Paris, lors de la grande crue de 1910. La Seine a envahi les rues et les eaux transportent aussi bien des barques que des détritus. Sans oublier les rats et les cadavres, parfois. Ange Leca est journaliste, et alors qu’il quitte les bras de sa maîtresse il tombe dans l’eau et est recueilli par une barque des pompiers de Paris, où se trouve aussi un corps repêché. Curieux de nature, il accompagne les pompiers jusqu’à la faculté de médecine de Paris où le médecin légiste vient d’ouvrir une valise contenant le buste d’une femme décapitée et démembrée. Il ne lui reste qu’un bras, ses seins ont été découpés et elle était enceinte de quelques semaines.

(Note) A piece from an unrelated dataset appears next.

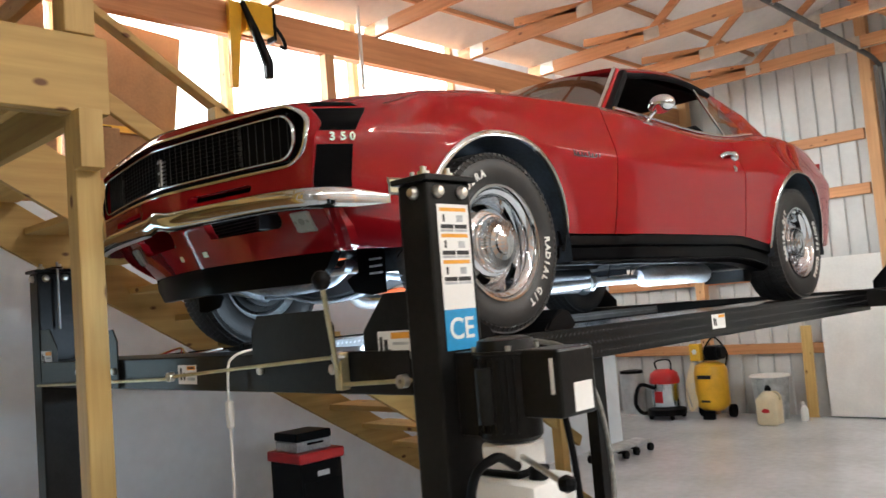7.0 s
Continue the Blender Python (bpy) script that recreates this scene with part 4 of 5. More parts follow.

Intrigué par ce mystère, Ange décide d’enquêter sur cette mystérieuse morte, mais quand il propose l’enquête à son rédacteur en chef et propriétaire du journal où il travaille, celui-ci lui reproche d’avoir encore bu et le vire sans ménagement. Le jeune homme se retrouve donc sans travail, et seulement accompagné de Clémenceau, son chien.
Mais il est toujours bien décidé à retrouver l’identité de la jeune femme morte et pourquoi pas celle de son assassin.
Je dois avouer que j’ai passé un excellement moment avec cette BD. L’histoire, une enquête criminelle dans un Paris recouvert par les eaux, est vraiment bien menée, avec sa dose de rebondissements et d’indices, tout en faisant la part belle au personnage principal, Ange Leca. En effet, on découvre au fur et à mesure l’histoire du jeune homme, comment il a pu arriver à Paris, venu tout droit de sa Corse natale et comment il est tombé dans les bras d’Emma, une jeune actrice déjà mariée.
L’omniprésence de Clémenceau à ses côtés donne un côté encore plus réaliste aux scènes qu’on découvre tout au long du livre, et c’est aussi grâce à lui qu’Ange se pose certaines questions pendant son enquête. Ce chien a d’ailleurs une tête terrible, et je trouve que graphiquement parlant, il est beaucoup plus réussi que les humains (qui ne sont pas moches hein, mais le chien est clairement plus réussi !).
Il n’y a pas que Clémenceau qui m’a bluffé au niveau de son dessin, mais tout l’ensemble des rues de Paris, des bâtiments, des cabarets et de l’atmosphère globale qui se dégage des pages. Le gris des rues parisiennes sous la pluie, mais aussi le phare lumineux constitué par le Moulin Rouge, quasiment au milieu d’une planche, qui attire irrésistiblement l’œil, sans oublier L’Enfer ou encore les théâtres et leurs loges.
Victor Lepointe avoue d’ailleurs qu’il adore cette période de l’histoire et il l’a magnifiquement rendue à travers ses dessins. Les lignes architecturales sont soignées et on reconnait très facilement les bâtiments qu’on découvre au fil des pages. On voit aussi que la documentation a été importante, par exemple avec La Samaritaine qui n’était pas, à l’époque, qu’un seul grand magasin tel qu’on peut le connaître à l’heure actuelle.
À la fin du tome, quelques informations complémentaires sont données pour mieux expliquer le Paris de 1910. Et en les lisant, on se rend compte que plusieurs de ces informations sont disséminées au cours du récit, avec pas mal de subtilité et j'ai trouvé cela très bien amené.
J’ai donc passé un très bon moment avec cette BD, au point de regretter qu’elle ne soit qu’un one shot. Mais après réflexion, je préfère un très bon tome comme celui-ci, plutôt qu’une série moyenne. Ici on a une intrigue bien ficelée avec des personnages intéressants, une enquête bien menée cohérentes avec les moyens de l’époque, et surtout une ville entière qui devient une merveilleuse toile de fond qu’on aimerait explorer telle qu’elle devait être à l’époque. Bref, une réussite.